Ali Jaafar, 63, and Yousef Jaafar, 29, both of Watertown, Mass., were among the most prolific lottery winners in the state’s history.
Winning 14,000 times is at least theoretically possible. But Massachusetts State Lottery boss Michael R. Sweeney framed it more succinctly when he said of the chances, “The reality is, it’s zero.”
Prosecutors agreed. They said the Jaafars were operating an industrial-scale ticket-cashing scheme that grossed $21 million in eight years.
In some states, lottery winners who owe federal tax or child support will see these liabilities deducted from wins over a certain threshold. In Massachusetts that threshold is $600.
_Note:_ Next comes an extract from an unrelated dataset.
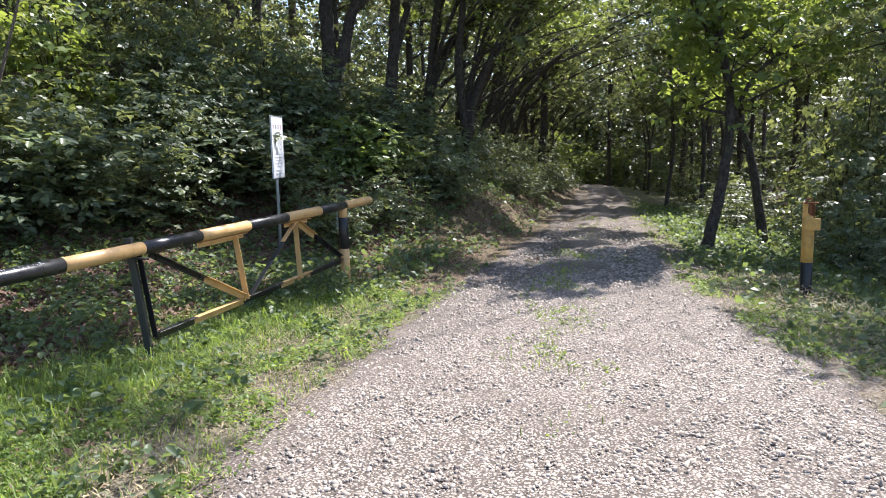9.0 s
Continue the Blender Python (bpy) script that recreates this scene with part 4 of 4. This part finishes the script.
mk = r.uniform(0, 1, len(my)) < soft((my + 5.6) / 3.5) * (patch(mx, my, 2.3, 5) > 0.45) * (patch(mx, my, 6.1, 2) > 0.35) * 0.15
wx, wy = np.concatenate([wx, mx[mk]]), np.concatenate([wy, my[mk]])
a = r.uniform(0, 2 * np.pi, (len(wx), 5))
o = r.uniform(0.005, 0.045, (len(wx), 5))
P = np.stack([wx[:, None] + np.cos(a) * o, wy[:, None] + np.sin(a) * o, np.maximum(height(wx, wy), -0.3)[:, None] + r.uniform(0.008, 0.05, (len(wx), 5))], -1).reshape(-1, 3)
V, F = leaf_cloud(P, 0.026, droop=0.1, tilt=0.5, wide=0.6, spread=0.6, r=r, simple=True)
tagged(mesh_part("verge_weeds", np_mesh("verge_weeds", V, F), GRASS), "small yellow-green weeds along the gravel's edge", "weeds", kind="stuff")

# herbs
x, y = scatter(58000, -9, 11, -8.5, 17, r)
e = edge_distance(x, y)
left = x < road_middle(y)
dens = np.where(left, np.where(y > 3, soft((e + 0.05) / 0.4), soft((e - 0.15) / 0.8)) * np.where(y > -1.2, 0.9, np.where(x > -4.0, 0.42, 0.26) + 0.5 * (patch(x, y, 1.5, 1) > 0.54)), soft((e - 0.1) / 0.7) * 0.75)
dens = np.where(left & (y < -1.2) & (e < 2.2), dens * 0.35, dens)
dens = np.maximum(dens, 0.16 * (e > -0.15) * (e < 1.0) * (y < 1))
dens = np.where(left & (x < -4.6) & (y < -4.3), np.maximum(dens, 0.7), dens)
dens = np.where(left & (y > 3) & (y < 15) & (e < 1.3), dens * (0.08 + 0.5 * (patch(x, y, 1.3, 9) > 0.62)), dens)
k = r.uniform(0, 1, len(x)) < dens * 0.62
x, y = x[k], y[k]
near = (y < 0) & (x < 3)
for name, sel, per, fold in (("herbs", near, 14, False), ("undergrowth_herbs", ~near, 5, True)):
    hx, hy = x[sel], y[sel]
    hh = r.uniform(0.04, 0.19, len(hx)) * (0.55 + 0.8 * patch(hx, hy, 0.9, 3)) * np.where(hx > road_middle(hy), 1.35, 1.0)
    a = r.uniform(0, 2 * np.pi, (len(hx), per))
    out = r.uniform(0.01, 0.11, (len(hx), per))
    P = np.stack([hx[:, None] + np.cos(a) * out, hy[:, None] + np.sin(a) * out, height(hx, hy)[:, None] + hh[:, None] * r.uniform(0.3, 1.1, (len(hx), per))], -1).reshape(-1, 3)
    V, F = leaf_cloud(P, 0.052 if not fold else 0.075, droop=0.1, tilt=0.6, wide=0.7, spread=0.6, r=r, simple=fold)
    tagged(mesh_part(name, np_mesh(name, V, F), LEAF_HERB), "low leafy herbs covering the forest floor" if name == "herbs" else "low herbs under the shrubs and along the bank", "herbs", kind="stuff")

# dead leaves
x, y = scatter(95000, -8.0, 6.5, -7.5, 16, r)
x2, y2 = scatter(100000, -8.0, -1.2, -11.5, -0.5, r)
x, y = np.concatenate([x, x2]), np.concatenate([y, y2])
e = edge_distance(x, y)
k = (x < road_middle(y)) & (r.uniform(0, 1, len(x)) < (1 - turf_share(x, y) * 0.93) * soft((e - 0.1) / 0.5))
x, y = x[k], y[k]
V, F = leaf_cloud(np.stack([x, y, height(x, y) + r.uniform(0.004, 0.03, len(x))], 1), 0.052, droop=0, tilt=0.7, wide=0.6, spread=0.5, r=r, simple=True)
tagged(mesh_part("leaf_litter", np_mesh("leaf_litter", V, F), LITTER), "dry reddish brown fallen leaves", "leaf litter", kind="stuff")

# twigs
x, y = scatter(5200, -8.0, -1.6, -7.4, 1.5, r)
k = (edge_distance(x, y) > 1.0) & (r.uniform(0, 1, len(x)) < 1 - 0.85 * turf_share(x, y))
x, y = x[k], y[k]
L = r.gamma(2.5, 0.06, len(x))[:, None]
az = r.uniform(0, 2 * np.pi, len(x))
D = np.stack([np.cos(az), np.sin(az), r.normal(0, 0.06, len(x))], 1) * L
S = np.stack([-np.sin(az), np.cos(az), 0 * az], 1) * r.uniform(0.002, 0.005, (len(x), 1))
P = np.stack([x, y, height(x, y) + 0.018], 1)
up = np.array([[0, 0, 0.006]])
V = np.stack([P - S, P + S, P + up, P + D - S * 0.5, P + D + S * 0.5, P + D + up * 0.6], 1).reshape(-1, 3)
b = np.arange(len(x))[:, None] * 6
tagged(mesh_part("twigs", np_mesh("twigs", V, [np.vstack([b + [0, 1, 4, 3], b + [1, 2, 5, 4], b + [2, 0, 3, 5]])]), WOOD_STICK), "thin dry twigs scattered over the leaf litter", "twigs", kind="stuff")

# gravel
n = 62000
y = -7.2 + 17 * r.beta(1.0, 2.6, n)
u = r.uniform(-1.45, 1.45, n)
x = road_middle(y) + u * road_half(y)
k = r.uniform(0, 1, n) < np.where(np.abs(u) > 0.9, 0.55 * np.exp(-(np.abs(u) - 0.9) / 0.22), 1.0) * (1 - 0.5 * soft((y + 1.6) / 2.5)) * (0.55 + 0.45 * (patch(x, y, 0.9, 7) > 0.3))
x, y, u = x[k], y[k], u[k]
n = len(x)
zr = height(np.clip(x, road_middle(y) - road_half(y), road_middle(y) + road_half(y)), y) + 0.02 - 0.07 * np.clip((np.abs(u) - 0.86) / 0.28, 0, 2) ** 1.3
zr = np.maximum(zr, height(x, y)) + 0.002
size = np.clip(r.gamma(3.0, 0.0028, n), 0.0045, 0.021) * (1 + 0.5 * soft((y + 2) / 6)) * np.where(np.abs(u) > 0.85, 0.62, 1.0)
ang = np.linspace(0, 2 * np.pi, 4, endpoint=False)[None] + r.uniform(0, 6.28, (n, 1)) + r.normal(0, 0.25, (n, 4))
rad = size[:, None] * r.uniform(0.7, 1.3, (n, 4))
long = r.uniform(0.8, 1.5, (n, 1))
turn = r.uniform(0, 6.28, (n, 1))
cx, cy = np.cos(ang) * rad * long, np.sin(ang) * rad / long
px, py = cx * np.cos(turn) - cy * np.sin(turn), cx * np.sin(turn) + cy * np.cos(turn)
tilt = r.normal(0, 0.20, (n, 2))
flat_top = r.uniform(0.12, 0.32, (n, 1)) * size[:, None]
ring0 = np.stack([px, py, np.full((n, 4), -0.4) * size[:, None]], -1)
ring1 = np.stack([px * 0.84, py * 0.84, flat_top + px * tilt[:, :1] + py * tilt[:, 1:]], -1)
V = (np.concatenate([ring0, ring1], 1) + np.stack([x, y, zr], -1)[:, None]).reshape(-1, 3)
b = np.arange(n)[:, None] * 8
quads = np.vstack([b + [i, (i + 1) % 4, 4 + (i + 1) % 4, 4 + i] for i in range(4)] + [b + [4, 5, 6, 7]])
tagged(mesh_part("gravel", np_mesh("gravel", V, quads), GRAVEL), "loose pale angular gravel on the track", "gravel", kind="stuff")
That’s why individuals who find themselves in this predicament sometimes sell their tickets to an underground ticket-cashing business at a discount. Typically, the casher takes 10%; hence the terms “discounting” or “10-percenting.”
“The defendants conspired with others to purchase winning lottery tickets at a cash discount from gamblers all over Massachusetts, often using convenience store owners to facilitate the transactions,” read a statement from the Justice Department.
In 2019, the Massachusetts Lottery Commission (MGC) noticed Ali Jaafar was the top individual lottery ticket casher that year. They also noticed that his two sons, Yousef and Mohammed, were third and fourth respectively.
Mohammed Jaafar was convicted of tax fraud and money laundering last month.
In total, the three family members received more than $1,200,000 in tax refunds by claiming other peoples’ lottery tickets as their own and then offsetting those winnings with fake gambling losses on their tax returns,” the Justice Department said.
The MGC temporarily banned the Jaafars from playing the lottery in 2019. The family responded by suing the commission, unsuccessfully, for an injunction to let them continue cashing out their endless supply of winning tickets.
The Jaafars were indicted by a federal grand jury in August 2021
Cheating the System
Sentencing for Mohamed Jaafar is scheduled for next March, Ali and Yousef in April. The charge of conspiracy to defraud the IRS comes with a sentence of up to five years in prison, three years of supervised release, a fine of $250K or twice the gross gain or loss, whichever is greater, and restitution.
“By defrauding the Massachusetts Lottery and the Internal Revenue Service, the Jaafars cheated the system and took millions of hard-earned taxpayers’ dollars. This guilty verdict shows that elaborate money-laundering schemes and tax frauds will be rooted out and prosecuted,” said US Attorney Rachael S. Rollins in a statement.